▸ PROBLEM DETAILS: Restate each of the lines below word for word and drop every picture.

* * * * * * * * *

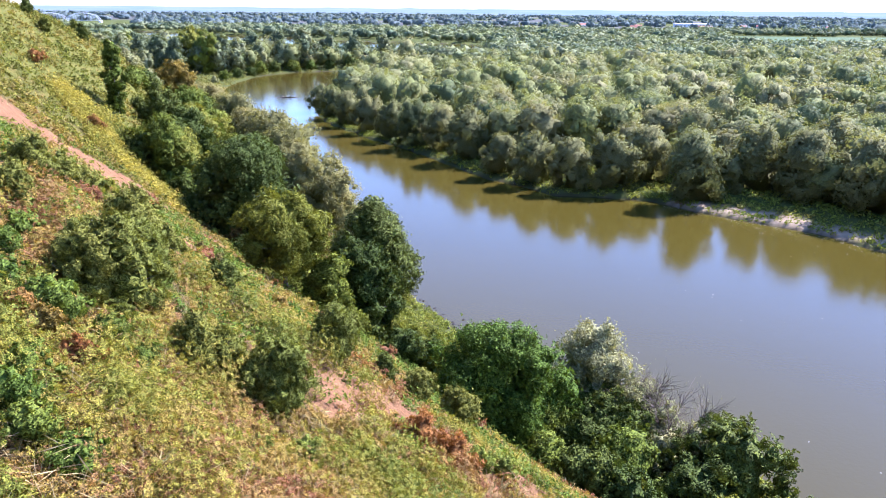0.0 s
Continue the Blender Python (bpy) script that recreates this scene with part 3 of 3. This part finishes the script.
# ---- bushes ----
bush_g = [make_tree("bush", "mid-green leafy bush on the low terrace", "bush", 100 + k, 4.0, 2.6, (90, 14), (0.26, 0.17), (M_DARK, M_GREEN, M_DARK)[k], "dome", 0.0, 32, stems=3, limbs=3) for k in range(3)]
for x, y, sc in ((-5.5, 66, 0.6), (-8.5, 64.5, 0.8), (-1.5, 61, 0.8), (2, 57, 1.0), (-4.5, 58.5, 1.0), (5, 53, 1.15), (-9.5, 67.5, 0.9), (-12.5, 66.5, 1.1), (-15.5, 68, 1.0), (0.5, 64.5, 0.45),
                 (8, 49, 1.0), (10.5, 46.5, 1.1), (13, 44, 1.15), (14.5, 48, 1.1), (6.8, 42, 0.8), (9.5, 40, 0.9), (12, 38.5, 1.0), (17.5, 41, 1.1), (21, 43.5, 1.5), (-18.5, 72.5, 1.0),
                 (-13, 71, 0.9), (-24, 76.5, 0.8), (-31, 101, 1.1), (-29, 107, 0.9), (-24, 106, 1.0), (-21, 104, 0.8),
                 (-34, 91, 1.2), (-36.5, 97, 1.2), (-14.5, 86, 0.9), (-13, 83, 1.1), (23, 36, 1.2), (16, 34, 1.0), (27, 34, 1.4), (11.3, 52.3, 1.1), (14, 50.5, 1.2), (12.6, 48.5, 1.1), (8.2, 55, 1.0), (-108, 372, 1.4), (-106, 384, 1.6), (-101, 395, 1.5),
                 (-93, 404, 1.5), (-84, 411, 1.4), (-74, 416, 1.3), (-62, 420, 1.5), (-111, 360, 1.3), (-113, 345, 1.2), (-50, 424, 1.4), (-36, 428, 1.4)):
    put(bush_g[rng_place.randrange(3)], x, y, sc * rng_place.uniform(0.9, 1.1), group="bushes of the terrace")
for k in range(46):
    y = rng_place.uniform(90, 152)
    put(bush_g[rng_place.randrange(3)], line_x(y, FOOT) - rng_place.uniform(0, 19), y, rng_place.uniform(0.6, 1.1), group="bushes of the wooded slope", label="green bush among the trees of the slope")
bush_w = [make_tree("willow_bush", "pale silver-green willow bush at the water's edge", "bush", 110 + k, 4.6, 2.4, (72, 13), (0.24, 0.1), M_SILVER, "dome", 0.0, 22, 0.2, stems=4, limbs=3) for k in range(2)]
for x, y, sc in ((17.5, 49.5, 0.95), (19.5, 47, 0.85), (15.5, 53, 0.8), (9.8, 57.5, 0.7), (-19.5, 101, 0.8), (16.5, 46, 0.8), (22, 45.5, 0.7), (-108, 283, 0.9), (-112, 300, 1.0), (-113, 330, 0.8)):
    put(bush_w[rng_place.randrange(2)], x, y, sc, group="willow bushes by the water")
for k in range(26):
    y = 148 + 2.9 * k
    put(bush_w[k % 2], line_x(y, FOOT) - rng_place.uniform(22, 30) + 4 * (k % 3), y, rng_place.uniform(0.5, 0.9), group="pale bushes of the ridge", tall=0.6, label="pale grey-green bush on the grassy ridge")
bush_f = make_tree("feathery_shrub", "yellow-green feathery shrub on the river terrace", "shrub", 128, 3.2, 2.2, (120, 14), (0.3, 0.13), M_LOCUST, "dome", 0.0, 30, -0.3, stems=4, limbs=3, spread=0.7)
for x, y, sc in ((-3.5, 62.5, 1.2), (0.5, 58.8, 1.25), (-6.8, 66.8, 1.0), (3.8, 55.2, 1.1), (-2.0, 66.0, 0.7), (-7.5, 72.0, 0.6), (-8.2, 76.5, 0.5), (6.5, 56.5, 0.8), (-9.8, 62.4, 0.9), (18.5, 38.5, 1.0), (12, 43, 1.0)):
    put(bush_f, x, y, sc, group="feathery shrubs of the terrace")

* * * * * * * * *

▸ THE RESPONSE:
0.0 s
Continue the Blender Python (bpy) script that recreates this scene with part 3 of 3. This part finishes the script.
# ---- bushes ----
bush_g = [make_tree("bush", "mid-green leafy bush on the low terrace", "bush", 100 + k, 4.0, 2.6, (90, 14), (0.26, 0.17), (M_DARK, M_GREEN, M_DARK)[k], "dome", 0.0, 32, stems=3, limbs=3) for k in range(3)]
for x, y, sc in ((-5.5, 66, 0.6), (-8.5, 64.5, 0.8), (-1.5, 61, 0.8), (2, 57, 1.0), (-4.5, 58.5, 1.0), (5, 53, 1.15), (-9.5, 67.5, 0.9), (-12.5, 66.5, 1.1), (-15.5, 68, 1.0), (0.5, 64.5, 0.45),
                 (8, 49, 1.0), (10.5, 46.5, 1.1), (13, 44, 1.15), (14.5, 48, 1.1), (6.8, 42, 0.8), (9.5, 40, 0.9), (12, 38.5, 1.0), (17.5, 41, 1.1), (21, 43.5, 1.5), (-18.5, 72.5, 1.0),
                 (-13, 71, 0.9), (-24, 76.5, 0.8), (-31, 101, 1.1), (-29, 107, 0.9), (-24, 106, 1.0), (-21, 104, 0.8),
                 (-34, 91, 1.2), (-36.5, 97, 1.2), (-14.5, 86, 0.9), (-13, 83, 1.1), (23, 36, 1.2), (16, 34, 1.0), (27, 34, 1.4), (11.3, 52.3, 1.1), (14, 50.5, 1.2), (12.6, 48.5, 1.1), (8.2, 55, 1.0), (-108, 372, 1.4), (-106, 384, 1.6), (-101, 395, 1.5),
                 (-93, 404, 1.5), (-84, 411, 1.4), (-74, 416, 1.3), (-62, 420, 1.5), (-111, 360, 1.3), (-113, 345, 1.2), (-50, 424, 1.4), (-36, 428, 1.4)):
    put(bush_g[rng_place.randrange(3)], x, y, sc * rng_place.uniform(0.9, 1.1), group="bushes of the terrace")
for k in range(46):
    y = rng_place.uniform(90, 152)
    put(bush_g[rng_place.randrange(3)], line_x(y, FOOT) - rng_place.uniform(0, 19), y, rng_place.uniform(0.6, 1.1), group="bushes of the wooded slope", label="green bush among the trees of the slope")
bush_w = [make_tree("willow_bush", "pale silver-green willow bush at the water's edge", "bush", 110 + k, 4.6, 2.4, (72, 13), (0.24, 0.1), M_SILVER, "dome", 0.0, 22, 0.2, stems=4, limbs=3) for k in range(2)]
for x, y, sc in ((17.5, 49.5, 0.95), (19.5, 47, 0.85), (15.5, 53, 0.8), (9.8, 57.5, 0.7), (-19.5, 101, 0.8), (16.5, 46, 0.8), (22, 45.5, 0.7), (-108, 283, 0.9), (-112, 300, 1.0), (-113, 330, 0.8)):
    put(bush_w[rng_place.randrange(2)], x, y, sc, group="willow bushes by the water")
for k in range(26):
    y = 148 + 2.9 * k
    put(bush_w[k % 2], line_x(y, FOOT) - rng_place.uniform(22, 30) + 4 * (k % 3), y, rng_place.uniform(0.5, 0.9), group="pale bushes of the ridge", tall=0.6, label="pale grey-green bush on the grassy ridge")
bush_f = make_tree("feathery_shrub", "yellow-green feathery shrub on the river terrace", "shrub", 128, 3.2, 2.2, (120, 14), (0.3, 0.13), M_LOCUST, "dome", 0.0, 30, -0.3, stems=4, limbs=3, spread=0.7)
for x, y, sc in ((-3.5, 62.5, 1.2), (0.5, 58.8, 1.25), (-6.8, 66.8, 1.0), (3.8, 55.2, 1.1), (-2.0, 66.0, 0.7), (-7.5, 72.0, 0.6), (-8.2, 76.5, 0.5), (6.5, 56.5, 0.8), (-9.8, 62.4, 0.9), (18.5, 38.5, 1.0), (12, 43, 1.0)):
    put(bush_f, x, y, sc, group="feathery shrubs of the terrace")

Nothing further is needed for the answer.